I assume we are still free to negotiate a 6% commission and request the level of service we expect. I can see agents offering tiers of service levels.

ETA: I see a problem for buyers’ agents. Will they know what the commission is on a house they’re showing? Will they prioritize showing buyers higher commission houses?

Other countries have much lower commissions and we still manage to but and sell real estate.

The good ones will and they’ll get more business

I am married to a Real Estate Agent in the US. One of my best friends is married to an Estate Agent in London.

My wife spends literally 90%+ of her time looking for listings or buyers. Literally less than half a day a week actually showing houses and doing paperwork. The rest of the time she’s networking furiously or presenting proposals to leads (with a very low success rate). She still makes something of a living. She’s often too honest for her own good. The most common response she has to prospective buyer clients is “you can’t afford the house you want in the towns you want with your income and credit”. She will not promise prospective listing clients any particular price or selling time.

My friend’s wife spends most of the time actually serving clients, most of whom WALK INTO HER OFFICE off the street. A concept practically unknown on this side of the pond.

My impression from hanging out with real estate agents is that if 75% of them disappeared, the rest of them would just be slightly busier.

I suspect it is because it is a job that is fall off a log easy to get into so…loads of people do it.

Those seeking a first-time real estate license in Illinois must take the 75 hours of mandatory coursework to sit for the broker licensing exam. - SOURCE

I have been told that, for really expensive houses (millions) it is not a 6% commission. When your house is worth that much the agents will compete and lower their commission to be the listing broker. Not sure that is true but makes sense to me.

America is different :slight_smile:

That’s true. I knew two people — physics graduate students — who got real estate licenses on the side just for the heck of it.

Yeah, i suspect that if commissions were a lot lower, it would turn into a real job, and not sometime that people did “on the side” while raising children, it whatever. And a lot of the very part time affects would just drop out.

But I guess we’ll find out.

Depend on the market. Where I live agents were doing things like staging the home. But in this market I’m not sure if it is necessary, and if it was, you could get the same stager for a lot less than 3% commission - which runs into the high 5 figures.
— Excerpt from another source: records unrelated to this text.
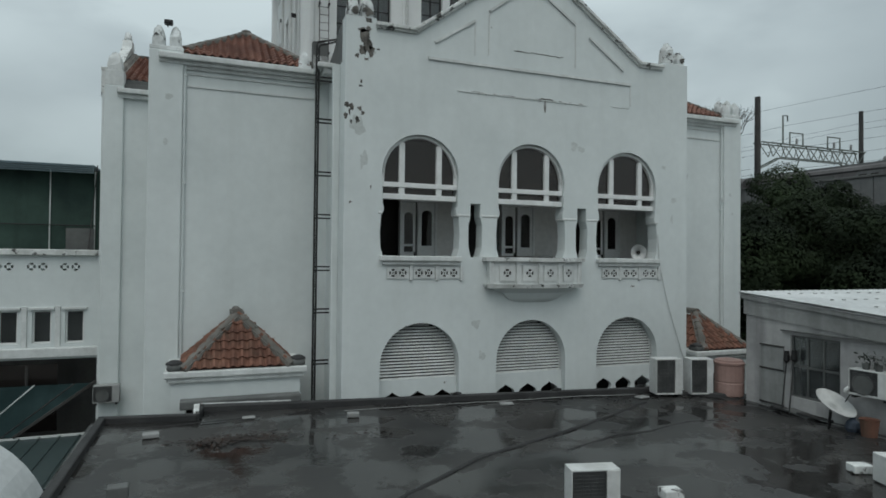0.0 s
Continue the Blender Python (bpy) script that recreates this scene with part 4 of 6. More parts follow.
# flaked plaster on the front: bare dark scars with ragged edges
def scar(bm, cx, cz, w, h, n=30, y=FY - 0.003):
    ring, off = [], random.uniform(0, 90)
    for i in range(n):
        a = 2 * math.pi * i / n
        k = 0.74 + 0.62 * noise.noise((math.cos(a) * 1.1 + off, math.sin(a) * 1.1, off)) + 0.3 * noise.noise((math.cos(a) * 4 + off, math.sin(a) * 4, 3.0)) + random.uniform(-0.05, 0.05)
        k = max(0.25, min(1.2, k))
        ring.append((cx + w / 2 * k * math.cos(a), cz + h / 2 * k * math.sin(a)))
    slab(bm, ring, [], y, y + 0.006)
    return bm


random.seed(7)
SCARS = [(2.42, 12.44, 0.3, 0.26), (2.8, 12.46, 0.34, 0.36), (2.78, 12.22, 0.2, 0.2), (13.0, 12.45, 0.2, 0.2), (12.5, 12.6, 0.14, 0.12), (2.74, 11.72, 0.44, 0.7), (2.66, 11.42, 0.26, 0.4), (2.88, 11.45, 0.2, 0.34), (2.5, 11.28, 0.14, 0.16), (2.74, 11.2, 0.14, 0.1), (2.62, 10.62, 0.09, 0.12), (2.62, 11.96, 0.26, 0.18), (2.8, 12.0, 0.2, 0.2), (3.06, 11.5, 0.09, 0.06),
         (2.26, 9.98, 0.18, 0.18), (2.38, 9.94, 0.14, 0.2), (2.58, 9.92, 0.16, 0.16), (2.22, 9.7, 0.12, 0.2), (2.52, 9.62, 0.14, 0.24), (2.36, 9.56, 0.1, 0.12), (2.32, 9.82, 0.06, 0.22), (2.66, 9.8, 0.1, 0.12),
         (2.6, 10.5, 0.12, 0.1), (2.36, 7.5, 0.12, 0.08), (2.9, 7.9, 0.05, 0.12), (11.12, 5.3, 0.2, 0.05), (5.0, 2.75, 0.07, 0.06), (6.3, 12.55, 0.04, 0.05), (8.0, 10.5, 0.05, 0.3), (7.85, 10.66, 0.22, 0.06), (7.2, 12.0, 0.3, 0.03), (8.0, 12.0, 0.5, 0.03), (5.9, 10.69, 0.5, 0.03), (6.9, 10.68, 0.4, 0.04)]
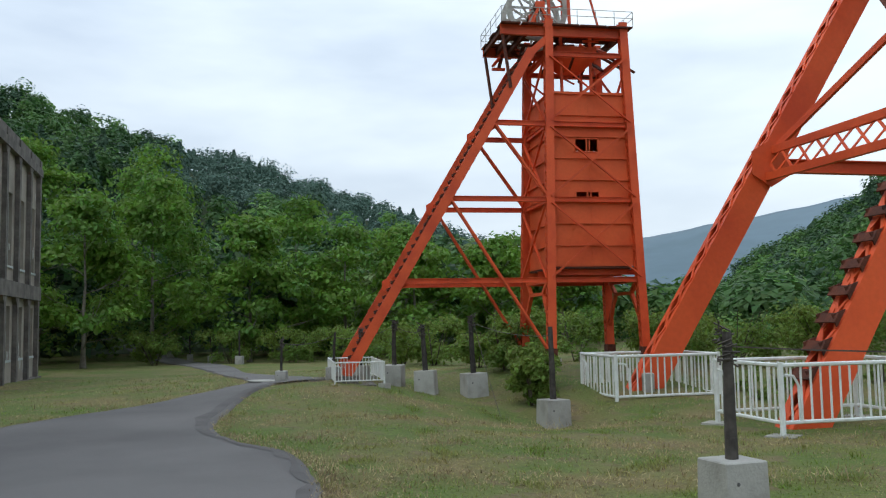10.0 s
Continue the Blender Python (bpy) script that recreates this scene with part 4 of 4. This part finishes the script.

I assume they would know. That would be one of the benefits of paying a higher commission. But in some places the market is so tight that no one is going to walk away from a listing for that reason. You’d wind up with a very unhappy buyer.

Why the buyer? Doesn’t the seller pay the broker fees? Is it that the seller inflates the selling price to cover the realtor fees?

It’s pretty much an open secret that buyers agents will lie to their customers about homes that are listed with a lower buyers agent fee. My wife can see listings where they are offering 1% or even 0.5% to the buyers agent. Depending on how much information a buyer has access to directly they may or may not know that “their” agent is bullshitting them when they say that the house

  • already has multiple offers over asking
  • has been withdrawn from the market
  • has failed inspection (common one here is failed a septic inspection)

Many agents refer to cut-rate agents (who charge a 2% or even 1% commission) as “unreliable” even “scammers”. And tell clients that the information available on non-Realtor sources “isn’t always up to date”

If the buyer finds out their agent is steering them away from listings where the issue is that the AGENT would make less money, they’d be really angry. But “good” agents know how to handle these situations.

Thanks. That’s about what I meant. These days it is fairly simple to find things on the market (if not what the fees will be) and an agent refusing to show it could make a buyer mad. Especially when the inventory is low.

AIUI, the challenge came from sellers, objecting to paying 6% of the sale price to agents, which went 3% to the seller’s agent and 3% to the buyer’s. Yeah, I’ve questioned whether the agents were worth 3%, but it never impressed me as a horrible, irrational system. Theoretically, I would support a seller being able to negotiate with their agent to pay them less than 3%, or to offer a home saying buyers’ agents would get - say - 2%.

But I’m not sure what a different system would provide in terms of buyers’ agent compensation. Would the agent contract for a percentage to be paid by the buyer? A flat or hourly rate? Or will most buyers directly contact the seller’s agent for properties they are interested in?